Not surprisingly, sooner or later at every conference worth its salt, comes the great Call For. This is an arcane concept and needs some explanation. The Call For is a paper presented, typically, by a big shot. But it is identified as such by a new member of the big shots’ club. The act of pointing it out is, in fact, a ritual of admission into the club. Following the conference, it will emerge – in an edited conference volume, or an article in the American Historical Review, or at least a well-received monograph – that in Washington/Philadelphia/Madison, so-and-so ‘called for us’ to chart some hair-raising new territory, like the intersection of caste, land revenue and Adorno in mid-nineteenth-century Bengal, or the marginality of left-handed women in nationalist narratives of penal transportation. Apparently, while my advisor slept and I doodled airplanes in my conference-issued stationary, the rest of the audience had thrilled to this clarion-call and gauntlet-throw, and some alert young scholar had recognized the paradigm shift.
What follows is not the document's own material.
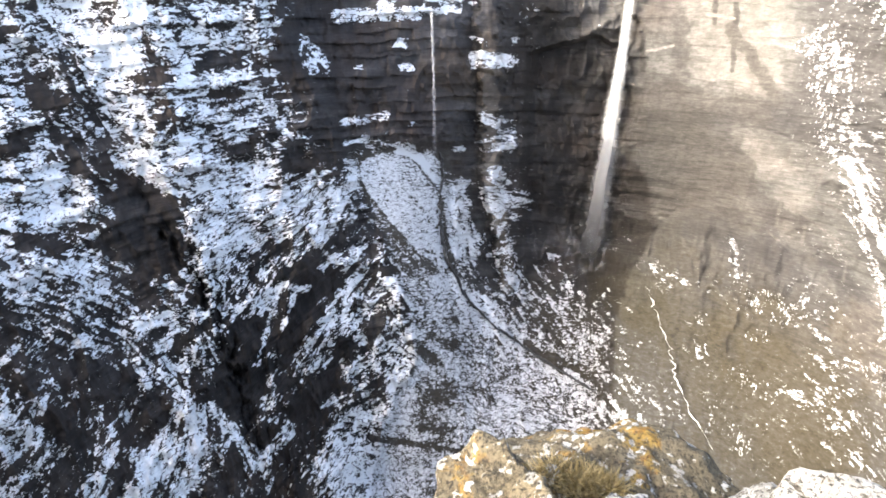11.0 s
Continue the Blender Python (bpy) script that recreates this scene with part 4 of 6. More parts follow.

Now this individual had given the signal, and an army of South Asianists, shuddering with purpose and solidarity, was ready to march off into battle against no one in particular, giving the signaler a prominent place in its midst.
Conferences are, I find, rather lonely spaces – even Madison. The longer they last, the more depressing they become. This is, no doubt, due to my inability to regard my own profession with the required seriousness. But it is also because conferences bring out the eroded condition of friendships and old loves, and the fraudulent nature of collegiality, which seldom rises higher than one-upmanship, narcissism and cliquish behavior of the sort patented by middle-schoolers. In the worst cases, you find yourself doing it too. I’m always happy to leave and take a shower.